Your religion is a legal matter here…it determines who and where you can marry and where you can own property and do business. It is listed as one of the characteristics on your driver’s license or government ID.
So…when you put baptism in the equation as a sacrament of the church that is a confirmation in most churches that you are indeed a Christian and a public statement that you are a part of the Church-body as a whole and even the local body of believers….it has not just the spiritual ramifications that it has for us in the US but here it has real political, legal and social ramifications. (Interestingly enough, quite like the early church.) The main resistance to conversion when ministering to Muslims here is not saying the sinner’s prayer or confessing Jesus….it is church membership and baptism because this is what would change their life in terms of their family, legal status and social status.
Ruth is a young woman who came to the church about a year and a half ago. She is Jordanian and a year before coming, really escaping, to Lebanon, she accepted Christ through a Christian television program. For a year she lived as secret Christian. About half way through that year, her husband discovered her secret and began to beat her everyday and make her say Muslim prayers. Finally, as she realized her life was in danger, she fled her home for Lebanon. She was forced by her husband to leave behind her 3-year-old son.

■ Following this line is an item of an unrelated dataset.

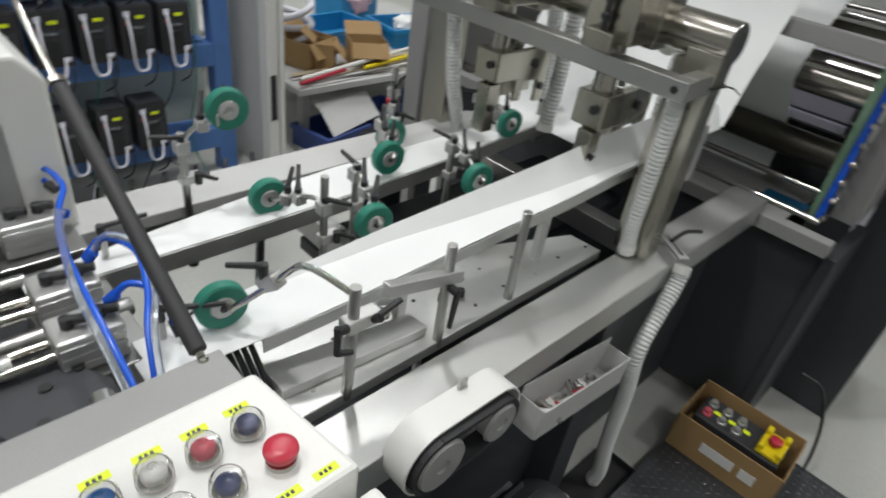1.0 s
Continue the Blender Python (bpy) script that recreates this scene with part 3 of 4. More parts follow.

Upon arriving in Lebanon, she came to the church seeking refuge. One of the first things she did was remove her headscarf and ask where she could throw it away. The main thing she desired was to know more about the word and to be baptized. During her year as a secret Christian, she said that she would literally have dreams of being baptized. She said that she read about it in the Word and longed for the day when she could publicly and boldly show her love for the Lord in this way. She knew that for her culture this would be an undeniable way of identifying with Christ and it would be a sign from which she could not turn back.
She was so excited on the day of her baptism…the time had finally come. She shared her story with the congregation and was baptized during the service. Ruth said that it was such a great fulfillment of her dreams from when she first became a Christian and that she felt a new level of boldness in her relationship with Christ and her authority in Christ. She was now known as a Christian publicly with all of the joys and risks that entails as a converted Muslim.
Shortly after being baptized, Ruth was sent to jail as her husband sent word from Jordan that she had converted and was running from him. Through the help of Christians here and favor with the government she has been released. She has now applied for asylum and we believe she is being relocated by the United Nations. She is no longer able to contact us at the church as the procedure is to give her a new identity and passport documents because her life is endangered. (Similar to a witness protection program)
It is so easy for us in the United States to take baptism for granted. We don’t have the threat of jail, persecution or death. But Ruth’s story is just one of thousands, where Christian converts risk their lives to follow in obedience the command of the Word to be baptized and to identify publicly with the death, burial and resurrection of our Lord and Savior, Jesus Christ.